Navidad & Matanza (Open Letter)
Carlos Labbé, translated from the Spanish by Will Vanderhyden

It is a game. Not a novel. There is no story. Only rules.

A metafictional, heady tale of disappeared children, a novel-game coauthored by laboratory subjects, and a hatred/fear-inducing drug called hadón, Navidad & Matanza is the first of Chilean-born writer Carlos Labbé’s works to be published in English. Excerpted previously in Granta’s The Best of Young Spanish-Language Novelists 2010 issue (as “The Girls Resembled Each Other in the Unfathomable”), Navidad & Matanza’s labyrinthine story within a story is both sinister and foreboding.

Labbé, a novelist and screenwriter (who penned his master’s thesis on Roberto Bolaño), deftly weaves an intricate, enigmatic story into and around itself.

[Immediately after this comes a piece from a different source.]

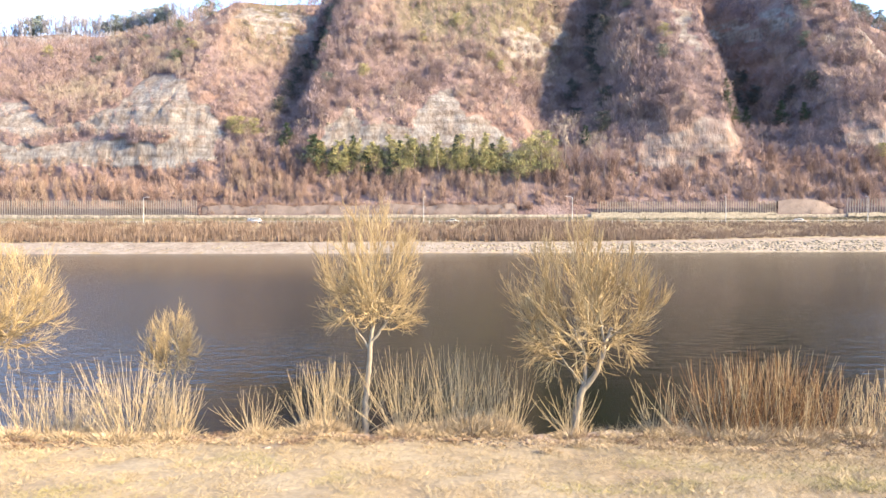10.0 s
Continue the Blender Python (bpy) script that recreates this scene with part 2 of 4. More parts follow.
def water_material():
    m = bpy.data.materials.new("river_water")
    m.use_nodes = True
    t = m.node_tree
    N, L = t.nodes, t.links
    b = N["Principled BSDF"]
    co = N.new("ShaderNodeTexCoord")
    n0 = N.new("ShaderNodeTexNoise")
    n0.inputs["Scale"].default_value = 0.03
    L.new(co.outputs["Object"], n0.inputs[0])
    r = N.new("ShaderNodeValToRGB")
    r.color_ramp.elements[0].position, r.color_ramp.elements[0].color = 0.35, (0.0042, 0.0054, 0.0018, 1)
    r.color_ramp.elements[1].position, r.color_ramp.elements[1].color = 0.65, (0.0058, 0.0068, 0.002, 1)
    L.new(n0.outputs[0], r.inputs[0])
    b.inputs["IOR"].default_value = 1.33
    patch = N.new("ShaderNodeTexNoise")
    patch.inputs["Scale"].default_value, patch.inputs["Detail"].default_value = 0.05, 3
    L.new(co.outputs["Object"], patch.inputs[0])
    pr = N.new("ShaderNodeMapRange")
    pr.inputs[1].default_value, pr.inputs[2].default_value, pr.inputs[3].default_value, pr.inputs[4].default_value = 0.42, 0.66, 0.04, 0.15
    L.new(patch.outputs[0], pr.inputs[0])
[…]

Navidad & Matanza could be the hallucinogenic amalgamation of a César Aira plot with setting and characters conceived by Bolaño – if written using Oulipo-style constraints. Though less than 100-pages in total, Labbé’s novel has an inebriating effect that persists well after the book’s conclusion. With ample imagination and commanding style, Navidad & Matanza certainly marks Labbé as a young author from whom we ought to anticipate great, fascinating things to come.

To that end, five friends of similar interests and I had come up with a system that, in the beginning, seemed like an original and fascinating discovery. A novel-game. In short, it involved rolling dice, moving your token to a space with prefigured plotlines and formal constraints, writing a text according to those constraints and, that night, mailing this text to the other participants. Everyone had been assigned a day of the week, except Sunday, a day of rest. It was a game of complex rules and seduction. And the result was out of control.